Google moved to the next stage of its driverless car vision by unveiling a new self-driving car prototype. The new self-driving cars offers no steering wheels, brake pedal, or accelerator. It just features two seats for the passengers, a start button, and a large red button for stopping the car on emergencies.
The Future of Cars
Before now Google has been fitting other cars with its self-driving kit. First it was the Toyota Prius, then the Lexus SUV, now Google is building its driverless car from scratch.
The Google driverless cars are subcompact electric cars powered by an electric motor. It offers a range of about 100 miles (about 161 KM) with a speed limit of 25 miles per hour (about 40 KM per hour). The cars are designed more like taxis (at least for now). Intending passengers will summon the car using their smartphone specifying the pickup location and destination.
The car drives itself to your location. There are two seats with seat-belts for passengers and room for luggage. You press the start button in-between to two seats to start the car. That’s all you do. You just seat back for the ride. There is no steering, no brake pedals or accelerator. The cars however offers a display that shows you the current weather and speed.
While moving, the Google self-driving car uses a combination of GPS location, accurate digital maps, radars, lasers, cameras, and software to navigate the road. The cars can recognise objects and people as it moves along the road with a 360 degrees coverage and up to 600 feet (182 metres) in all directions.
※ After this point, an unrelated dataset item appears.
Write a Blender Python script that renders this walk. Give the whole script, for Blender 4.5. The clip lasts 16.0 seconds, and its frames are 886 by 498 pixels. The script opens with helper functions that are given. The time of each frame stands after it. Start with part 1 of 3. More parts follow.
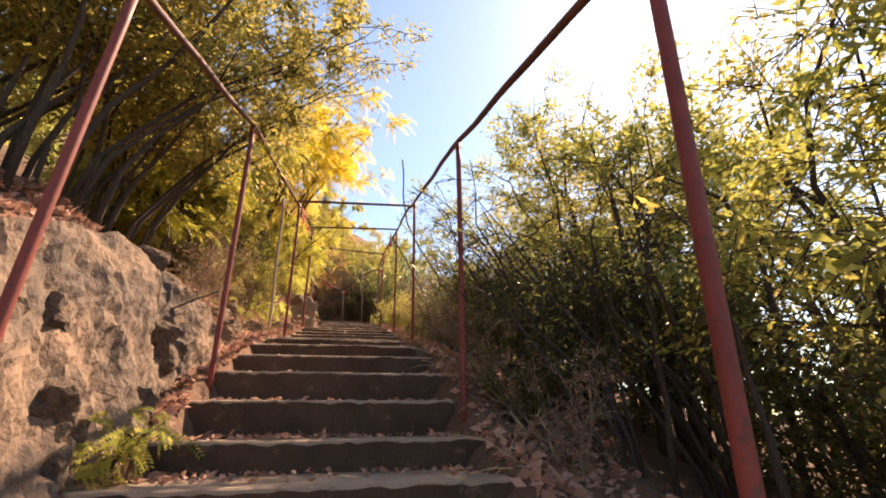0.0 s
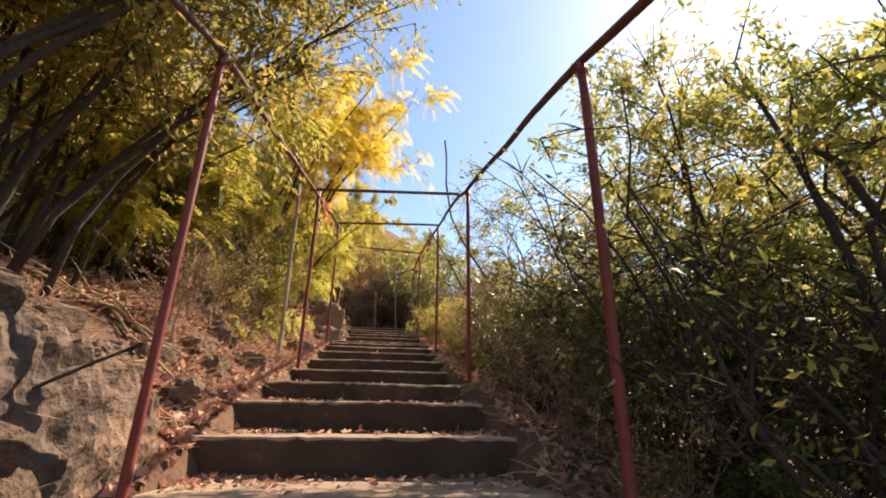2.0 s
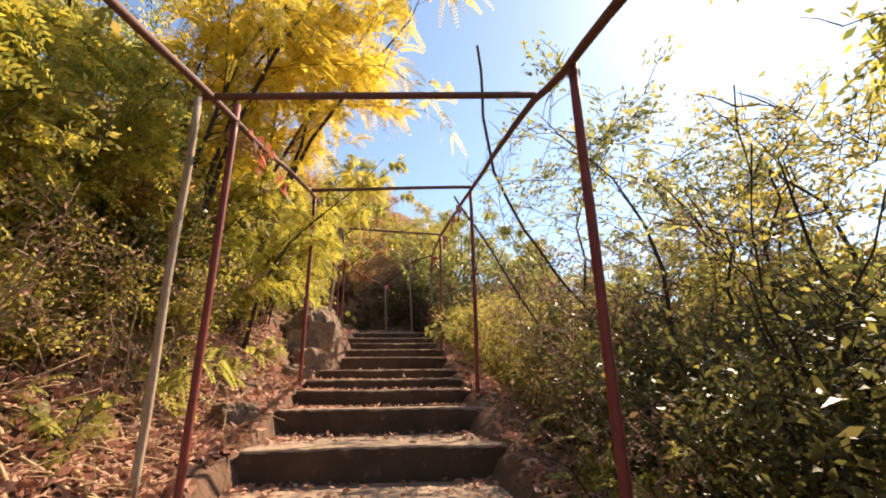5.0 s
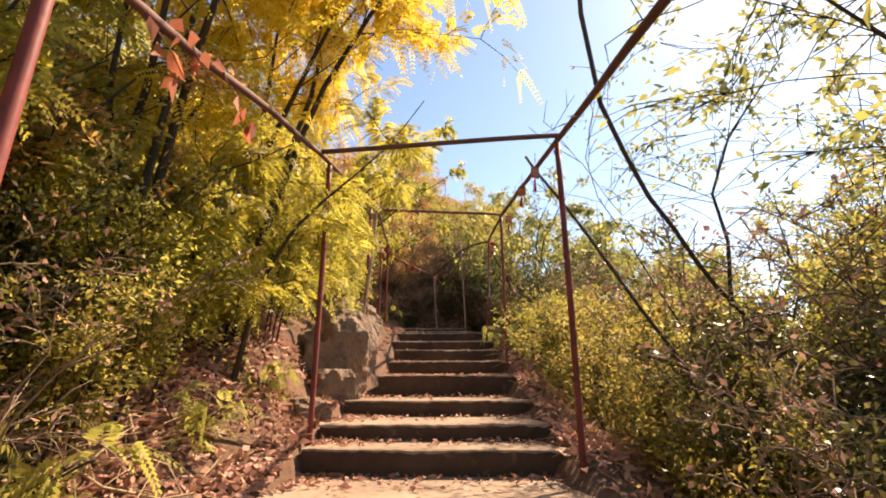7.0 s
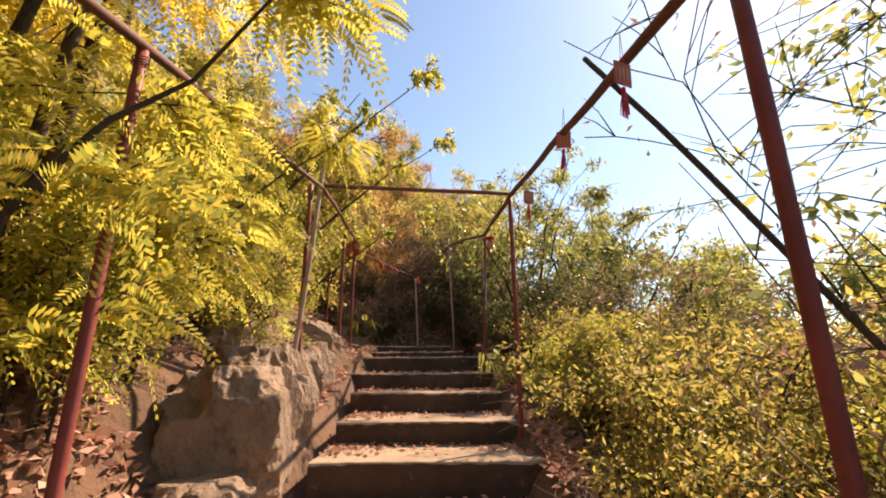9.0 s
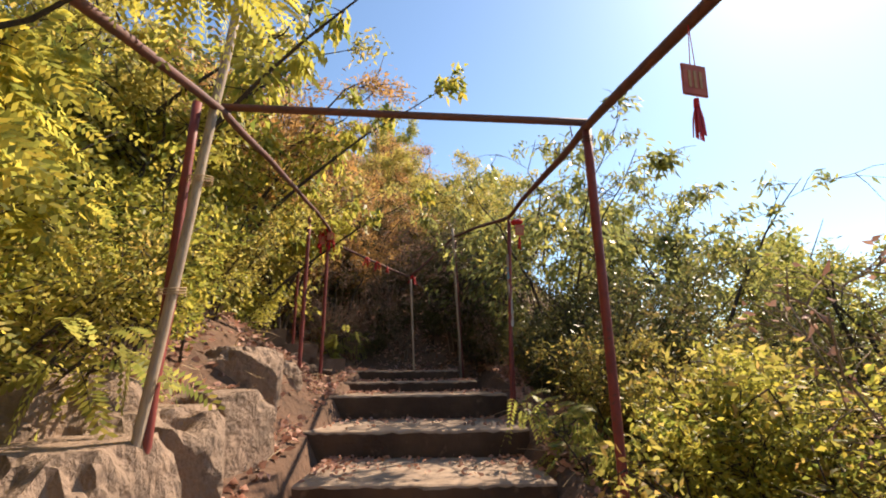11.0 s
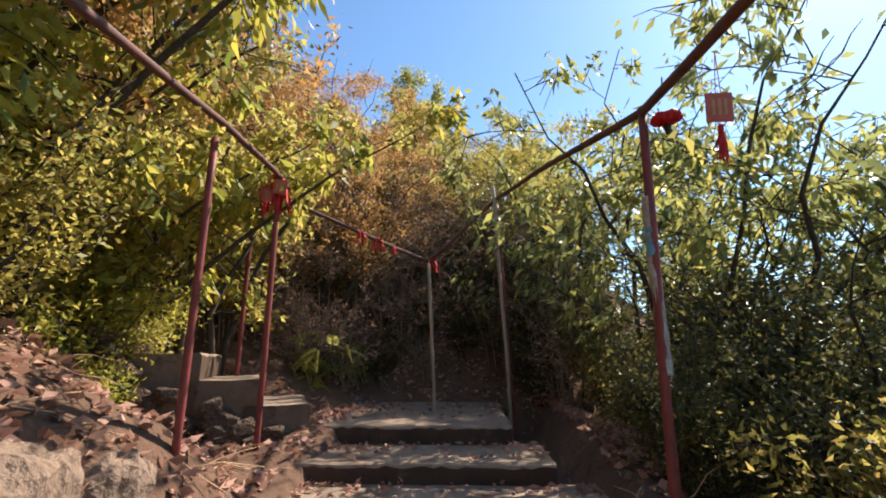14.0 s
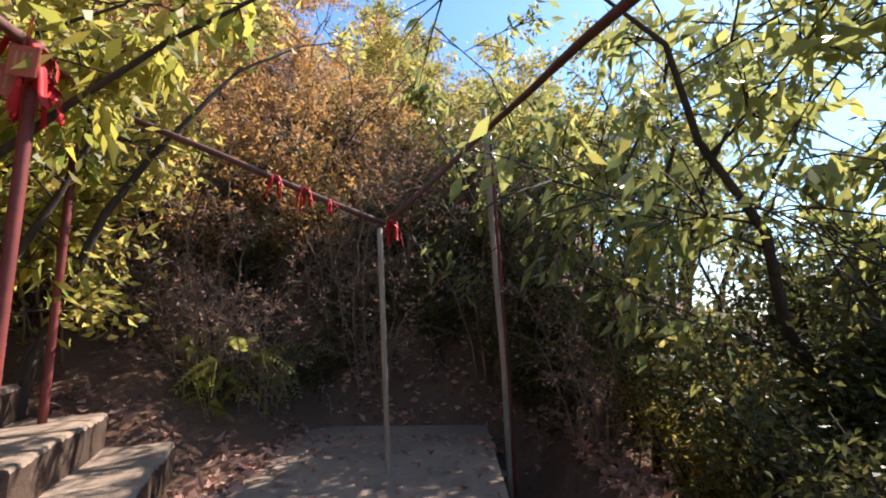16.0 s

Google driverless cars can also recognise road signs and traffic lights and act appropriately according to traffic rules.
Google self-driving cars are not aimed at replacing your personal car, the vision is aimed at making owning a personal car irrelevant and probably saving parking spaces. In essence these Google cars will do for the auto industry what streaming music is doing to the music industry, but first the safety and regulatory issues will have to be overcome first.
However, Google is undeterred. They have built 100 prototypes for testing and says they will be road-ready by early next year.